▶ **INFORMATION SUPPLIED**
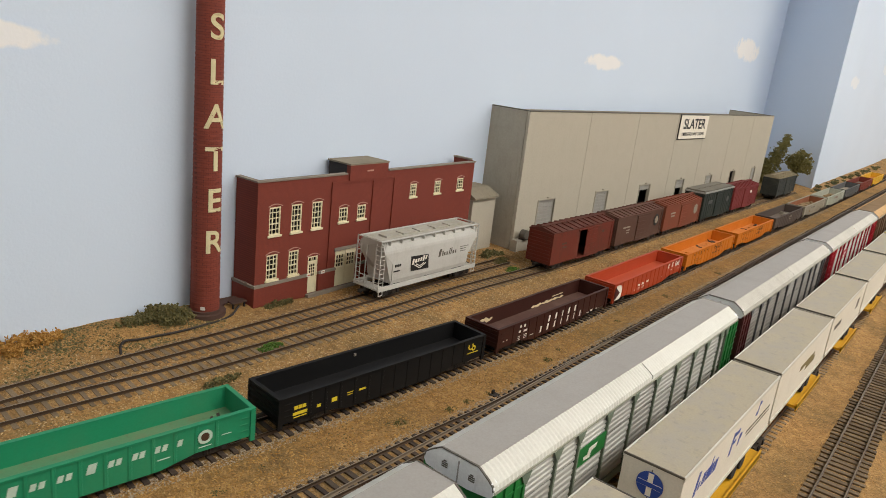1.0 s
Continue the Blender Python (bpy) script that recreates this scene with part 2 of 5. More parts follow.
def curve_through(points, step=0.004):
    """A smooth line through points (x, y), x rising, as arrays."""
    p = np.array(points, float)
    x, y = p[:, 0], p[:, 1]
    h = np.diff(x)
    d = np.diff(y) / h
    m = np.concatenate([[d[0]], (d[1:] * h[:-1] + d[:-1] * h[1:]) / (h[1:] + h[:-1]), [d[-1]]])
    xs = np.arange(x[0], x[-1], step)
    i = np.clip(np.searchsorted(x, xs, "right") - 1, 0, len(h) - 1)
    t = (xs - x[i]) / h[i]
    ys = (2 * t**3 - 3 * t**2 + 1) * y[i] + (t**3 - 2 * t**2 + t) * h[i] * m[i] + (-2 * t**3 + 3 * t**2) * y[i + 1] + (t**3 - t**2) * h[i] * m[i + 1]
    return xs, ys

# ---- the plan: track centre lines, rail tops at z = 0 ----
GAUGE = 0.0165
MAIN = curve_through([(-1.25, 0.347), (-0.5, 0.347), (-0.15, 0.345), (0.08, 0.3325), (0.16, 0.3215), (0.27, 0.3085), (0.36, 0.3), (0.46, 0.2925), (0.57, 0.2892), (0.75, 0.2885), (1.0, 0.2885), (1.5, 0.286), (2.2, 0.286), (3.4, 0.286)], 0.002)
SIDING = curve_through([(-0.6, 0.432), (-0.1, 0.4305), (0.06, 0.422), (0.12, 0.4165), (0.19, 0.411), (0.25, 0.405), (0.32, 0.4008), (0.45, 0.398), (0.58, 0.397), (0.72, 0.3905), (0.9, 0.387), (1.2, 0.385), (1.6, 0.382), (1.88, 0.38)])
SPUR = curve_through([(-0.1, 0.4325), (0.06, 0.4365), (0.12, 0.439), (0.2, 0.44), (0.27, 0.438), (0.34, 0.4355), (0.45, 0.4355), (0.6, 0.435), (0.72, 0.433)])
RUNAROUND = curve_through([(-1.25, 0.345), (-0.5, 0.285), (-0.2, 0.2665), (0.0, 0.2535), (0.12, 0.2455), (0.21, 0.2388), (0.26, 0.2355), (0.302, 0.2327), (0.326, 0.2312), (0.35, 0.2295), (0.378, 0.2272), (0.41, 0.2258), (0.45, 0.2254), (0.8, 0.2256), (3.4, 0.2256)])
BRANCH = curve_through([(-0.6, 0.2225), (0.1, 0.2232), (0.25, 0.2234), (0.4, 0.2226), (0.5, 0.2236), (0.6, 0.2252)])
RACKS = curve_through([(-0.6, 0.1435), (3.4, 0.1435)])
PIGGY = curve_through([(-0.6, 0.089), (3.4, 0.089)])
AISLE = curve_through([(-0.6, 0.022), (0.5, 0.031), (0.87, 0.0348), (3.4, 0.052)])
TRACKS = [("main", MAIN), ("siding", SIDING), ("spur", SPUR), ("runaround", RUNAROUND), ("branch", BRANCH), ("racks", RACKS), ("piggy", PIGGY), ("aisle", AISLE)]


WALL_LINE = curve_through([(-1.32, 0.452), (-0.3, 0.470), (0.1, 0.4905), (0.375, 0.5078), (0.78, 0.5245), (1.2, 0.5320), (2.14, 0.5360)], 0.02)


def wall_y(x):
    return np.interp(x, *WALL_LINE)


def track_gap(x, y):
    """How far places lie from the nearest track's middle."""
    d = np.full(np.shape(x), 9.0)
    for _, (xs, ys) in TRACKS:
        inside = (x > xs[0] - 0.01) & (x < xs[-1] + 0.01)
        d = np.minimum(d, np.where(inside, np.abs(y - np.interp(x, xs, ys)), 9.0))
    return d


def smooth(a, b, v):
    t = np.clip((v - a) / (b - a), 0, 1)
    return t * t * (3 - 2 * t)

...

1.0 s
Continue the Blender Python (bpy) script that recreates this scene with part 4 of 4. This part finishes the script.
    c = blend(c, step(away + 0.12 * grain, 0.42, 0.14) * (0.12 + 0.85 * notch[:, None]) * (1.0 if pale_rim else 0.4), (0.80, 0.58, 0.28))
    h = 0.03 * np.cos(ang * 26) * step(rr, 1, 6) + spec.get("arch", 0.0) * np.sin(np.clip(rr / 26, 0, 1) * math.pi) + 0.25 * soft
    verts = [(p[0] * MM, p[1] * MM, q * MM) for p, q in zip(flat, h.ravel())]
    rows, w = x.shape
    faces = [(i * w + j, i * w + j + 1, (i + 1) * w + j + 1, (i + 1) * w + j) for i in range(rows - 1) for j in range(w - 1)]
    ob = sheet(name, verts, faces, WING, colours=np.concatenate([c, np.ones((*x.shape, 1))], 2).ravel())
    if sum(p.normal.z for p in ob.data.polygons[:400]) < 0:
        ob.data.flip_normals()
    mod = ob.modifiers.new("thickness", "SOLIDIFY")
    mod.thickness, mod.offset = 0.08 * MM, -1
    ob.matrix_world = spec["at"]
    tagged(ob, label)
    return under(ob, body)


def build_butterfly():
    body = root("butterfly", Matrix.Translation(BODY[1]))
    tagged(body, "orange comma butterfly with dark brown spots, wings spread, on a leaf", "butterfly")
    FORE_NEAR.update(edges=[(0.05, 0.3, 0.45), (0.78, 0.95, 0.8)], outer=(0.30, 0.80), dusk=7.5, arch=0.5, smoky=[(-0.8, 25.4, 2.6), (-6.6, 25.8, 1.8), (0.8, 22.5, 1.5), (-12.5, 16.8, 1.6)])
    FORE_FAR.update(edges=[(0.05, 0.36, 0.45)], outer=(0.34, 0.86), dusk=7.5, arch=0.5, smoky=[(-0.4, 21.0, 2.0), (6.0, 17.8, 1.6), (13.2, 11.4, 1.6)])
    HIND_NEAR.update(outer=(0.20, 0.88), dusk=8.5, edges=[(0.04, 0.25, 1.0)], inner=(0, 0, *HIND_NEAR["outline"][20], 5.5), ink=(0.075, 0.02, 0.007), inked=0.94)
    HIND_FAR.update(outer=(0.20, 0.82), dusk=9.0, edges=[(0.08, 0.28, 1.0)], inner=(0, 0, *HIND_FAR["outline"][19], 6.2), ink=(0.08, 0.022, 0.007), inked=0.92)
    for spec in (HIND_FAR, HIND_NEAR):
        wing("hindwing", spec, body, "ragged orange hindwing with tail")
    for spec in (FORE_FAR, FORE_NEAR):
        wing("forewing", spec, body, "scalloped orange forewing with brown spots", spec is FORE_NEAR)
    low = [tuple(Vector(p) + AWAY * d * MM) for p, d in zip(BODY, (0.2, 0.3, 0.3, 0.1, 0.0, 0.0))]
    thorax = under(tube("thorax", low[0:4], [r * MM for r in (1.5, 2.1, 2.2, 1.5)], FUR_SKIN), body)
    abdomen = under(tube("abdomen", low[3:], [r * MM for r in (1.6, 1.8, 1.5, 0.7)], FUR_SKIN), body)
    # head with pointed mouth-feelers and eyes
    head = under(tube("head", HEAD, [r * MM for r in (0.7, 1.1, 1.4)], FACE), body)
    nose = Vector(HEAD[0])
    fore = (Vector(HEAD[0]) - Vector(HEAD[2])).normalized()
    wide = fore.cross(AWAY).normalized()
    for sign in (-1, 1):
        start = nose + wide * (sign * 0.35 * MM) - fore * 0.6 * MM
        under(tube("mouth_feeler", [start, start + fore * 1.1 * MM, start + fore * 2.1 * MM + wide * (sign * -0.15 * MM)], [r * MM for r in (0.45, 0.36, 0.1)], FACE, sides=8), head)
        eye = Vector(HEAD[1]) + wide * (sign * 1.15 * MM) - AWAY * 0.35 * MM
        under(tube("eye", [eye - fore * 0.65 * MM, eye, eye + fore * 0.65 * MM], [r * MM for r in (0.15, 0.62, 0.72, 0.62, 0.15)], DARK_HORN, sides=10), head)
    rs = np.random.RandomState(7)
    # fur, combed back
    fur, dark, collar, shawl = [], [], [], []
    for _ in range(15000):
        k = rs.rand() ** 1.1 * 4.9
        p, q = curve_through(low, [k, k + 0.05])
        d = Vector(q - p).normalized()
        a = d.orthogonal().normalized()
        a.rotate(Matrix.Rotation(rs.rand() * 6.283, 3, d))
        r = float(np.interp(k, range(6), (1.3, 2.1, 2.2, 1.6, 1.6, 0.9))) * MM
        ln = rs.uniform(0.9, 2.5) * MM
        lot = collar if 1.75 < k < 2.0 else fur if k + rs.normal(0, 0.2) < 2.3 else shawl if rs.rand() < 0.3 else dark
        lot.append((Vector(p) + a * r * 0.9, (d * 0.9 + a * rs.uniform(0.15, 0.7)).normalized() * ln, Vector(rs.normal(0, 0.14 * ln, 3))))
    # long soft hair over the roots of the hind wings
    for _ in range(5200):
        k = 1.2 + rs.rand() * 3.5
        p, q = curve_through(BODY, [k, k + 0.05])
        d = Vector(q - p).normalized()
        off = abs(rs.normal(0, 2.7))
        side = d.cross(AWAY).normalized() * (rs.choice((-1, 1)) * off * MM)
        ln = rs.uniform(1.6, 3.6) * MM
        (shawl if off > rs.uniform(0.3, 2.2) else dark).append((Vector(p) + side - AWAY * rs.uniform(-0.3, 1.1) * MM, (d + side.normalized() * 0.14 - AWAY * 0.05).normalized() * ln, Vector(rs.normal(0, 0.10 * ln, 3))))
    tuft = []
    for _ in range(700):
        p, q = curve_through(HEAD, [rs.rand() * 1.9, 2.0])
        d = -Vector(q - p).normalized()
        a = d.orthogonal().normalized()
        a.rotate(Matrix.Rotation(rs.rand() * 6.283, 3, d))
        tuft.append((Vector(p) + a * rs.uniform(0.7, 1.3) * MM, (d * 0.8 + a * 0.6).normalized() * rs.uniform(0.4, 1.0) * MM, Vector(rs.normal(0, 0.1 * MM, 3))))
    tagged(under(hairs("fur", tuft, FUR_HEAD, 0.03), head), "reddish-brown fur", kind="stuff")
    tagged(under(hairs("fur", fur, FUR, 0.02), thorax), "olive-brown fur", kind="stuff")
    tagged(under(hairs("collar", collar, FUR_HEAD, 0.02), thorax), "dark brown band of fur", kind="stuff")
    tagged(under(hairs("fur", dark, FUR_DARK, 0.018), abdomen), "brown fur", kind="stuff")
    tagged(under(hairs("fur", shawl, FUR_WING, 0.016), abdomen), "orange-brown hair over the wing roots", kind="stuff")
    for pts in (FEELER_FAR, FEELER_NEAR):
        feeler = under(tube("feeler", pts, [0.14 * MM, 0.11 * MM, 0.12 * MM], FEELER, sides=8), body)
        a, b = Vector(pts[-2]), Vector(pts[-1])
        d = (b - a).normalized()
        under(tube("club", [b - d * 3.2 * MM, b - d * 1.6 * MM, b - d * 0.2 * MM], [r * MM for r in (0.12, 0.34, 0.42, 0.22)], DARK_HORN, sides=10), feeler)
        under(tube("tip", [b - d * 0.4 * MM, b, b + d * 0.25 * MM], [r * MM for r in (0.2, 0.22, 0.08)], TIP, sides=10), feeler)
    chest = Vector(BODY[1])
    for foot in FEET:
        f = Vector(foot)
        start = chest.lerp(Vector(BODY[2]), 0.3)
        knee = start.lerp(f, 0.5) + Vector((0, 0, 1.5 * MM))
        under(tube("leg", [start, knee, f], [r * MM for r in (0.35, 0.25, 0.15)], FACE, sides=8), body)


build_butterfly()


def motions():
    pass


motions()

--

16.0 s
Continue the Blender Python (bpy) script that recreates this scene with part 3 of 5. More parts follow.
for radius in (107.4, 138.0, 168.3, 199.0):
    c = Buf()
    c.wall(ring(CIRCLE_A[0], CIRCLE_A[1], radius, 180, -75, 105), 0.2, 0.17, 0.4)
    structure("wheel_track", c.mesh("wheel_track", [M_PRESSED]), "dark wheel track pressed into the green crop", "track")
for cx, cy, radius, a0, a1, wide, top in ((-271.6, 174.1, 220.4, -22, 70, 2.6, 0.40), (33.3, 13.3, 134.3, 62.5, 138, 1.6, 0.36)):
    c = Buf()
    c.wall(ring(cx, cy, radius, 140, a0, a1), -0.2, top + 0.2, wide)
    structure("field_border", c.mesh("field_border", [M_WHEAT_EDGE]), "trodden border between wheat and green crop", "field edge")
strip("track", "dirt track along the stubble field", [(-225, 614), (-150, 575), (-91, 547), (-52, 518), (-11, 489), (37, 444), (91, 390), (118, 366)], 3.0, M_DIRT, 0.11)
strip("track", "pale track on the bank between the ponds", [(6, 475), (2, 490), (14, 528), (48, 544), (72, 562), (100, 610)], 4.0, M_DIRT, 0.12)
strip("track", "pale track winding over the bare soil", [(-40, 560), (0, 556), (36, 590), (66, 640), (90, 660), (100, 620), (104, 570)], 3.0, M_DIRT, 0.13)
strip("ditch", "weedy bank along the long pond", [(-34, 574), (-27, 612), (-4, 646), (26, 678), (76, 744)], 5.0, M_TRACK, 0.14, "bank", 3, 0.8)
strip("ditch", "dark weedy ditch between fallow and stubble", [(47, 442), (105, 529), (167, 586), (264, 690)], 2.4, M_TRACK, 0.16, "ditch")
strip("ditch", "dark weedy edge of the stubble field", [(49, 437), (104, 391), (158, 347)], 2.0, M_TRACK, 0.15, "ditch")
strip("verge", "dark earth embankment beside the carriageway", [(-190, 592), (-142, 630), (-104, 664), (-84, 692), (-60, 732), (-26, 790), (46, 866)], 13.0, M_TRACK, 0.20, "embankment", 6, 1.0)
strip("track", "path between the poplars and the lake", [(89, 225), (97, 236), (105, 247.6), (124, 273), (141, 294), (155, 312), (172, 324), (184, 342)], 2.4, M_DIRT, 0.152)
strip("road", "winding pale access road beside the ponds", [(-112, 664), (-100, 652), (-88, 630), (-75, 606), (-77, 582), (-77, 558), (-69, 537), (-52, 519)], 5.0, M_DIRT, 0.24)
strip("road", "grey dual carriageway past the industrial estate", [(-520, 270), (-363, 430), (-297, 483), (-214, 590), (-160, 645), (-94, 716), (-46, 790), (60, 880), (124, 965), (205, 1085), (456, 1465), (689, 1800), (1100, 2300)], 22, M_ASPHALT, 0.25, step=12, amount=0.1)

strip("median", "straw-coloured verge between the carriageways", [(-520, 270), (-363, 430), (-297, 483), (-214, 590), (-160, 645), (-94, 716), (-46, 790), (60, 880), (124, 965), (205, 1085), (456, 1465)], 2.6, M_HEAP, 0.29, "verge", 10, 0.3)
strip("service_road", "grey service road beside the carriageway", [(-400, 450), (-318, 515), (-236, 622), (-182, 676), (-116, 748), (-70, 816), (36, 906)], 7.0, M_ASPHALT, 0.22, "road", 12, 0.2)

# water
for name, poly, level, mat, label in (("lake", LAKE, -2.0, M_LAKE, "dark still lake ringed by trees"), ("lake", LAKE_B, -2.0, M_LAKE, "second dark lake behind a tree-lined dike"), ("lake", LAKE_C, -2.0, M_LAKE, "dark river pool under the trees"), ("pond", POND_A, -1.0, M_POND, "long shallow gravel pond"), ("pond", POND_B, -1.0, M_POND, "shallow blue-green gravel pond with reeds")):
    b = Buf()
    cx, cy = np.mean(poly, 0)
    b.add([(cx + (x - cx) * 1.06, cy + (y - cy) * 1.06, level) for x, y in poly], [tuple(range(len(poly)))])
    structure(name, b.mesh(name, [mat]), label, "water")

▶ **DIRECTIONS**
Only lines that contain the word "Python" are wanted; copy each of them.

▶ **EXERCISE ANSWER**
Continue the Blender Python (bpy) script that recreates this scene with part 2 of 5. More parts follow.
Continue the Blender Python (bpy) script that recreates this scene with part 4 of 4. This part finishes the script.
Continue the Blender Python (bpy) script that recreates this scene with part 3 of 5. More parts follow.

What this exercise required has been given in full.